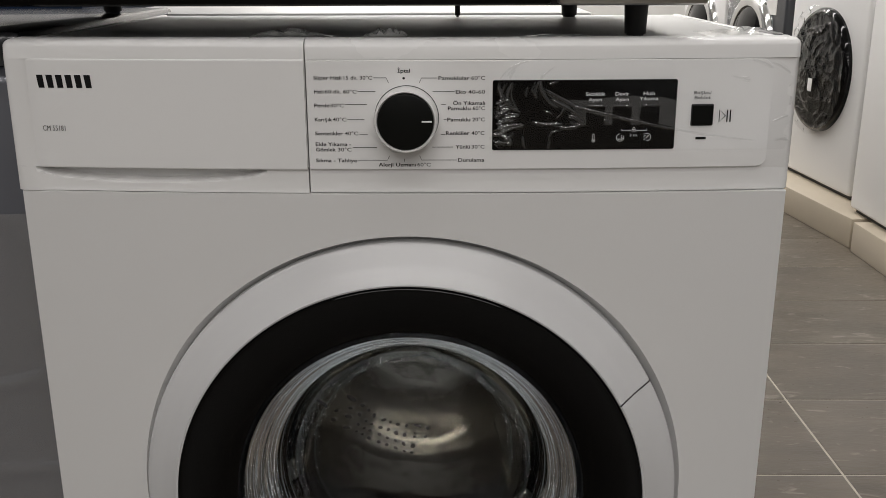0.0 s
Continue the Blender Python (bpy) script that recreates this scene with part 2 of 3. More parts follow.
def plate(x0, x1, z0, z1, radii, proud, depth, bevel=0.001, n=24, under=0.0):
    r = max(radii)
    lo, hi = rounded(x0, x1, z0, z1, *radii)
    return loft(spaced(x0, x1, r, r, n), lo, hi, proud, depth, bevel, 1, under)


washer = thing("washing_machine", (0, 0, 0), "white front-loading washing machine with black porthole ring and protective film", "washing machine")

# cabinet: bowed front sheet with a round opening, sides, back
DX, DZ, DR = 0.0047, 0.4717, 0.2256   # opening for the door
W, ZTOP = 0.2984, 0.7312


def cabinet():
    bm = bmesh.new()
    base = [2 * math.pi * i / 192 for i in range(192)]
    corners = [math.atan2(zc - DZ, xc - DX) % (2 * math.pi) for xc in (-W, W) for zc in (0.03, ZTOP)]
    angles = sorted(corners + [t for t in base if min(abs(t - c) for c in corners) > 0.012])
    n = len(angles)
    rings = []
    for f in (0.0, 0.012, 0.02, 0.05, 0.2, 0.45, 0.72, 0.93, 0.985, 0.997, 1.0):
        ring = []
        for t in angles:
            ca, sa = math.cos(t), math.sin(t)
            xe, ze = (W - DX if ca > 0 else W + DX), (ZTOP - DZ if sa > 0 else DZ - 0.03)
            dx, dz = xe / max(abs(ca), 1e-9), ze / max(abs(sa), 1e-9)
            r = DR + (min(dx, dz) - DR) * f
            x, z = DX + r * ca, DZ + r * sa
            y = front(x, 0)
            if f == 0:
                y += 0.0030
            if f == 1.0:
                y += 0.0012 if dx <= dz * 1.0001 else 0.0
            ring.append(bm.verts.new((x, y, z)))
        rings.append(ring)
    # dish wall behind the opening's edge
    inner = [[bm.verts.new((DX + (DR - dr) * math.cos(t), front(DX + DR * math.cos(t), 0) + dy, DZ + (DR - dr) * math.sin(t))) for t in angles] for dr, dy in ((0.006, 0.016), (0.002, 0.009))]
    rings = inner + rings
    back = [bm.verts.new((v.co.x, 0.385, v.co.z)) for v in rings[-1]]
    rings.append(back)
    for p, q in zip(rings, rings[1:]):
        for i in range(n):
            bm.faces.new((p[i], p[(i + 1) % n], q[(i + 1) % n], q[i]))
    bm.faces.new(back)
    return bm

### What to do
Pictures excluded, repeat exactly the lines from the top of the material through the line with "bevel, 1, under)", including both of those lines.

### Finished exercise
0.0 s
Continue the Blender Python (bpy) script that recreates this scene with part 2 of 3. More parts follow.
def plate(x0, x1, z0, z1, radii, proud, depth, bevel=0.001, n=24, under=0.0):
    r = max(radii)
    lo, hi = rounded(x0, x1, z0, z1, *radii)
    return loft(spaced(x0, x1, r, r, n), lo, hi, proud, depth, bevel, 1, under)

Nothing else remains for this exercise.